** REQUIREMENT **
What lines of the data hold the string "that"? Pull each one out.

** INFORMATION PROVIDED **
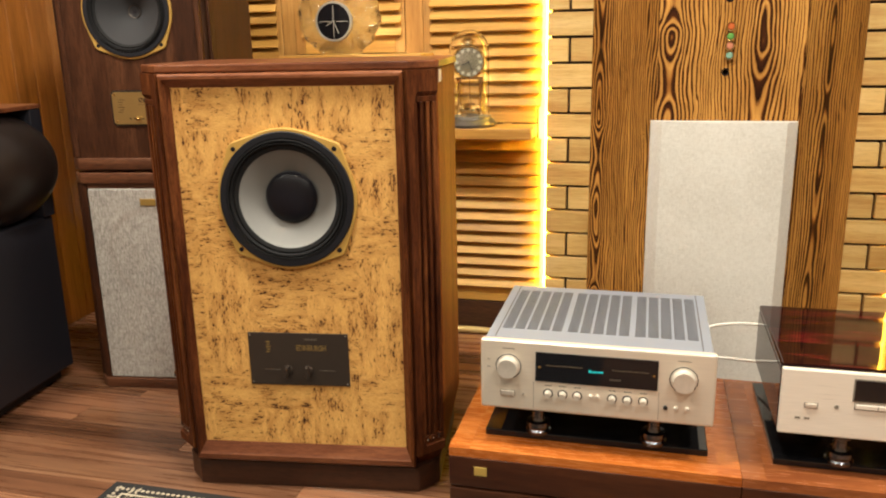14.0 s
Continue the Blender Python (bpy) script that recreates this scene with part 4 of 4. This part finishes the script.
# ---- beads on the column ----
def beads():
    for i in range(4):
        z = 1.047 - i * 0.026
        b = thing("glass_bead", "coloured glass bead hanging on the column", "bead", pose(COL_X - 0.003, 1.884, z), "string of glass beads")
        part("bead_body", lathe([(0.003, -0.0055), (0.0075, -0.005), (0.0105, 0), (0.0085, 0.006), (0.003, 0.008)], 20, None, "Y"), BEADS[i], b, "", True)
        part("bead_ring", lathe([(0.0098, -0.004), (0.0128, -0.0045), (0.0132, 0.0), (0.011, 0.003)], 20, None, "Y", ring=True), BRASS, b, "", True)
    for z in (0.924, 1.123):
        h = thing("wooden_peg_hole", "dark drilled hole in the column board", "hole", pose(COL_X - 0.01, 1.8925, z))
        part("hole_rim", lathe([(0.0105, 0.001), (0.0105, -0.0012), (0.008, -0.0012), (0.007, 0.0005)], 20, None, "Y", ring=False), DISPLAY, h, "", True)


beads()


# ---- things at the western end ----
def black_speaker():
    s = thing("horn_loudspeaker", "black floor loudspeaker with a rounded dark brown horn body", "loudspeaker", pose(-1.21, 1.5, 0, 0, 0, 5))
    part("bass_cabinet", box(-0.29, 0.0, -0.8, 0.0, 0.035, 0.53, 0.008), BLACK_BOX, s, "black bass cabinet")
    part("plinth", box(-0.27, -0.03, -0.78, -0.03, 0.0, 0.0345, 0.004), BLACK_SIDE, s)
    part("upper_cabinet", box(-0.29, 0.01, -0.05, 0.0, 0.5305, 0.855, 0.003), BLACK_BOX, s, "black upper back panel")
    part("brown_edge", box(-0.29, 0.012, -0.2, 0.002, 0.8552, 0.868, 0.002), WALNUT_X, s, "thin brown wooden edge")
    bm = bmesh.new()
    bmesh.ops.create_uvsphere(bm, u_segments=48, v_segments=32, radius=1.0)
    for v in bm.verts:
        v.co = (v.co.x * 0.185, v.co.y * 0.24, v.co.z * 0.17)
        v.co.z = max(v.co.z, -0.158)
    part("rounded_horn_body", bm, HEAD_BLACK, s, "rounded dark brown horn body", True, pose(-0.095, -0.16, 0.69))
    return s


black_speaker()

y_panel = thing("yellow_board", "bright yellow board standing on the floor", "board", pose(-1.48, 2.09, 0))
part("sheet", box(-0.045, 0.05, 0, 0.03, 0, 0.35, 0.002), YELLOW, y_panel)
pink = thing("socket_box", "small pale plastic box above the yellow board", "box", pose(-1.52, 2.11, 0.36))
part("case", box(-0.03, 0.03, 0, 0.05, -0.01, 0.12, 0.004), WHITE_PLASTIC, pink)


# ---- cables ----
tube([(-0.3, 2.08, 0.014), (-0.06, 2.11, 0.014), (0.06, 2.125, 0.014), (0.17, 2.03, 0.014), (0.25, 1.92, 0.016), (0.29, 1.78, 0.02), (0.31, 1.6, 0.06), (0.32, 1.46, 0.16), (0.33, 1.4, 0.26), (0.34, 1.36, 0.3)], 0.0125, "speaker_cable", CABLE_GOLD, 10, None, "thick gold speaker cable on the floor", "cable")
tube([(0.66, 1.36, 0.31), (0.72, 1.5, 0.31), (0.8, 1.52, 0.32), (0.88, 1.36, 0.36)], 0.0035, "signal_cable", WHITE_PLASTIC, 10, None, "thin white signal cable", "cable")
tube([(0.66, 1.36, 0.28), (0.71, 1.48, 0.23), (0.8, 1.5, 0.22), (0.88, 1.36, 0.27)], 0.0035, "signal_cable", WHITE_PLASTIC, 10, None, "thin white signal cable", "cable")
tube([(1.25, 1.34, 0.27), (1.35, 1.46, 0.275), (1.43, 1.5, 0.2), (1.43, 1.47, 0.09), (1.4, 1.42, 0.012), (1.3, 1.5, 0.014)], 0.013, "power_cable", CABLE_GREY, 10, None, "thick grey braided power cable", "cable")
tube([(1.22, 1.34, 0.25), (1.32, 1.46, 0.235), (1.4, 1.48, 0.16), (1.42, 1.46, 0.08), (1.38, 1.45, 0.014)], 0.011, "power_cable", CABLE_GREY, 10, None, "thick grey braided power cable", "cable")
tube([(1.2, 1.34, 0.28), (1.3, 1.48, 0.285), (1.42, 1.52, 0.265), (1.55, 1.5, 0.235), (1.64, 1.42, 0.22)], 0.014, "speaker_cable", CABLE_GOLD, 10, None, "thick gold speaker cable", "cable")


red_plug = thing("cable_plug", "red sleeved cable plug behind the amplifier", "plug", pose(0.253, 1.4, 0.285))
part("sleeve", lathe([(0.006, -0.02), (0.009, -0.016), (0.009, 0.014), (0.006, 0.02)], 16, None, "Z"), plain("red_plastic", (0.5, 0.02, 0.015), 0.35), red_plug, "", True, pose(0, 0, 0, 25, 20, 0))
tube([(0.255, 1.405, 0.27), (0.238, 1.42, 0.235), (0.232, 1.44, 0.2), (0.24, 1.46, 0.12), (0.26, 1.5, 0.02)], 0.007, "speaker_lead", CABLE_GREY, 10, None, "dark grey speaker lead behind the amplifier", "cable")
tube([(0.29, 1.38, 0.28), (0.262, 1.42, 0.23), (0.245, 1.44, 0.2), (0.26, 1.47, 0.12), (0.3, 1.52, 0.02)], 0.007, "speaker_lead", BLACK_SIDE, 10, None, "black speaker lead behind the amplifier", "cable")


# ---- rug ----
rug = thing("rug", "dark patterned rug with a cream leaf border", "rug", pose(-0.65, 0.94, 0, 0, 0, 0))
part("woven_field", box(0.0, 1.1, -1.4, 0.0, 0, 0.008, 0.002), RUG_DARK, rug)


def rug_border():
    """Cream dots and leaf strokes that run round inside the rug's edge."""
    bm = bmesh.new()
    step = 0.0135

    def dab(x, y, a, b, ang):
        c, q = math.cos(ang), math.sin(ang)
        pts = [(x + c * u - q * v, y + q * u + c * v) for u, v in ((-a, 0), (-a * 0.5, -b), (a * 0.5, -b), (a, 0), (a * 0.5, b), (-a * 0.5, b))]
        prism(pts, 0.0078, 0.0095, 0, bm)

    for i in range(80):
        x = 0.024 + i * step
        dab(x, -0.028, 0.0045, 0.004, 0)
        dab(x, -0.064, 0.007, 0.0026, 0.9 if i % 2 else -0.9)
        dab(x, -0.079, 0.007, 0.0026, -0.9 if i % 2 else 0.9)
    for i in range(100):
        y = -0.024 - i * step
        dab(0.028, y, 0.0045, 0.004, 0)
        dab(0.064, y, 0.007, 0.0026, 0.9 if i % 2 else -0.9)
        dab(0.079, y, 0.007, 0.0026, -0.9 if i % 2 else 0.9)
    for off in (0.046, 0.096):
        box(off, 1.08, -off - 0.005, -off, 0.0078, 0.0092, 0, bm)
        box(off, off + 0.005, -1.38, -off - 0.0051, 0.0078, 0.0092, 0, bm)
    tagged(part("woven_border", bm, RUG_LIGHT, rug, "cream woven dots and leaves"), kind="stuff")


rug_border()


# ---- pieces of the setting ----
def western_cladding():
    """Slanting wall of upright boards that comes forward to the west."""
    root = thing("wall_cladding", "slanting wall clad in golden upright larch boards", "wall", pose(-1.56, 2.11, 0, 0, 0, 92), "", "structure")
    part("backing", box(-1.6, 0.0, 0.022, 0.08, 0, 2.3), MORTAR, root)
    me = finish("board", box(-0.0485, 0.0485, 0, 0.02, 0, 2.3, 0.003, None, 1), PLANK_WALL)
    for i in range(16):
        ob = new("board", me)
        ob.parent = root
        ob.matrix_basis = pose(-0.05 - i * 0.1, 0, 0)
    led = thing("led_strip", "glowing warm light strip beside the upright boards", "lamp", pose(-1.55, 2.12, 0), "light strips")
    part("glowing_band", box(0.0, 0.014, 0, 0.006, 0.97, 2.2), LED_SOFT, led)
    part("channel", box(-0.004, 0.018, 0.0065, 0.02, 0.36, 2.2), WHITE_PLASTIC, led)


western_cladding()


def wooden_bricks():
    pitch, joint = 0.0808, 0.0085
    parents = [o for o in bpy.data.objects if o.name.startswith("brick_backing")]
    whole = finish("brick", box(-0.0725, 0.0725, 0, 0.026, 0, pitch - joint, 0.0015, None, 1), BRICK_WOOD)
    half_w = (0.145 - joint) / 4
    part_me = finish("brick", box(-half_w, half_w, 0, 0.026, 0, pitch - joint, 0.0015, None, 1), BRICK_WOOD)
    for root, sign in zip(parents, (-1, 1)):
        cx = COL_X + sign * 0.4695
        for r in range(-10, 14):
            z = 0.87 + r * pitch
            jit = 0.001 * math.sin(r * 7.7)
            if r % 2 == 0:
                ob = new("brick", whole)
                ob.parent = root
                ob.matrix_basis = pose(cx, BRICK_Y + jit, z)
            else:
                for s in (-1, 1):
                    ob = new("brick", part_me)
                    ob.parent = root
                    ob.matrix_basis = pose(cx + s * (half_w + joint / 2), BRICK_Y + jit * s, z)


wooden_bricks()


def floor_planks():
    root = bpy.data.objects["floor"]
    width = 0.09
    rng = random.Random(4)
    cache = {}
    rest = []
    y = Y0
    while y < Y1 - 0.001:
        w = min(width, Y1 - y)
        x = X0
        ln = rng.choice((0.35, 0.6, 0.85, 1.1))
        while x < X1 - 0.001:
            ln = min(ln, X1 - x)
            if y > -0.6:
                key = (round(ln, 3), round(w, 3))
                if key not in cache:
                    cache[key] = finish("plank", box(-ln / 2, ln / 2, 0.0005, w - 0.0005, -0.012, 0.0, 0.0012, None, 1), FLOOR_WOOD)
                ob = new("plank", cache[key])
                ob.parent = root
                ob.matrix_basis = pose(x + ln / 2, y, 0)
            else:
                rest.append((x, x + ln, y, y + w))
            x += ln + 0.0008
            ln = rng.choice((1.2, 0.9, 0.8))
        y += width
    bm = bmesh.new()
    for a, b, c, d in rest:
        box(a, b, c + 0.0005, d - 0.0005, -0.012, 0.0, 0, bm)
    tagged(part("plank_field", bm, FLOOR_WOOD, root), kind="stuff")


floor_planks()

** CORRECT OUTPUT **
Continue the Blender Python (bpy) script that recreates this scene with part 4 of 4. This part finishes the script.
    """Cream dots and leaf strokes that run round inside the rug's edge."""
    """Slanting wall of upright boards that comes forward to the west."""